==== Data in this exercise

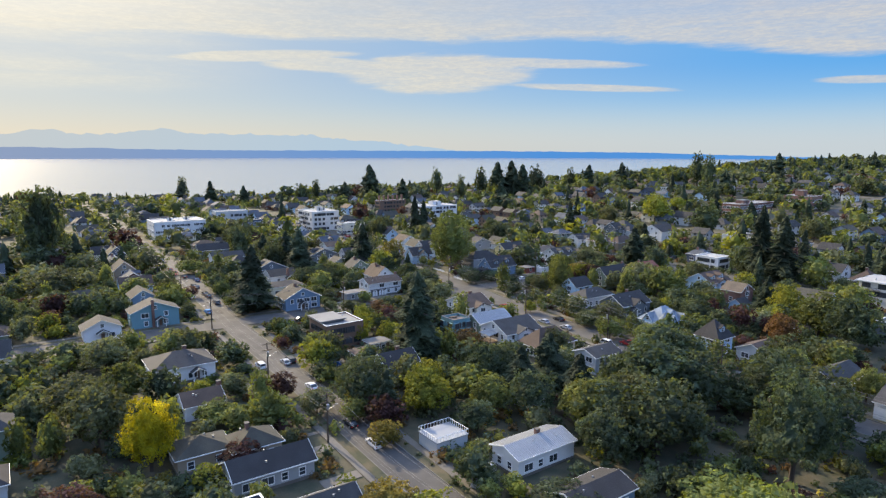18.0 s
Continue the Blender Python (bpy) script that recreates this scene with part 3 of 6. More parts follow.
    if "bays" in extra:
        # framed glazed bays along the street and a white panel on the end wall
        for k in (-1, 1):
            m = on_wall("x-", k * wd * 0.24, 0, ln, wd)
            q = part("bay_frame", sash([-2.9, -2.5, 2.5, 2.9], [0.4, 0.8, high * 0.48, high * 0.48 + 0.5, high - 0.5, high - 0.1], False).mesh("bay_frame", M["wall_slate"]), root, m @ Matrix.Diagonal((1, 9, 1, 1)))
            for z in (0.9, high * 0.48 + 0.6):
                part("window", window_meshes(4.2, 2.2, "dark_trim")[2], root, m @ pose(0, 0, z))
        part("end_panel", Shape().box(-2.4, -0.08, 0.2, 2.4, 0, high - 0.1).mesh("end_panel", M["wall_white"]), root, on_wall("y-", ln * 0.5 - 2.5, 0, ln, wd), "white rendered end panel")
        for k in range(9):
            part("fin", Shape().box(-0.06, -0.3, 0.4, 0.06, 0, high - 0.2).mesh("fin", M["dark_trim"]), root, on_wall("y-", -ln * 0.5 + 0.8 + k * 1.05, 0, ln, wd))
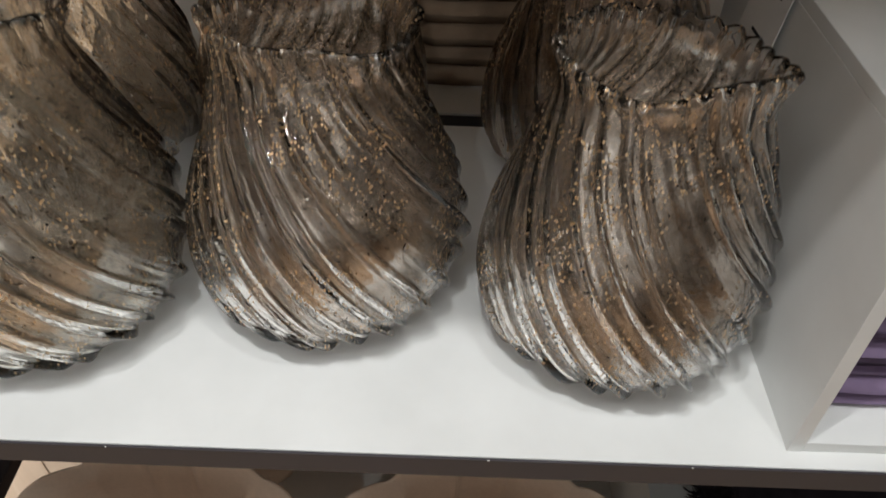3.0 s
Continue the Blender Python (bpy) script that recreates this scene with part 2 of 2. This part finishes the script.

========

:: What is expected ::
Of the lines above, how many hold the string "that"? Answer with only the number.

:: Solution for this problem ::
2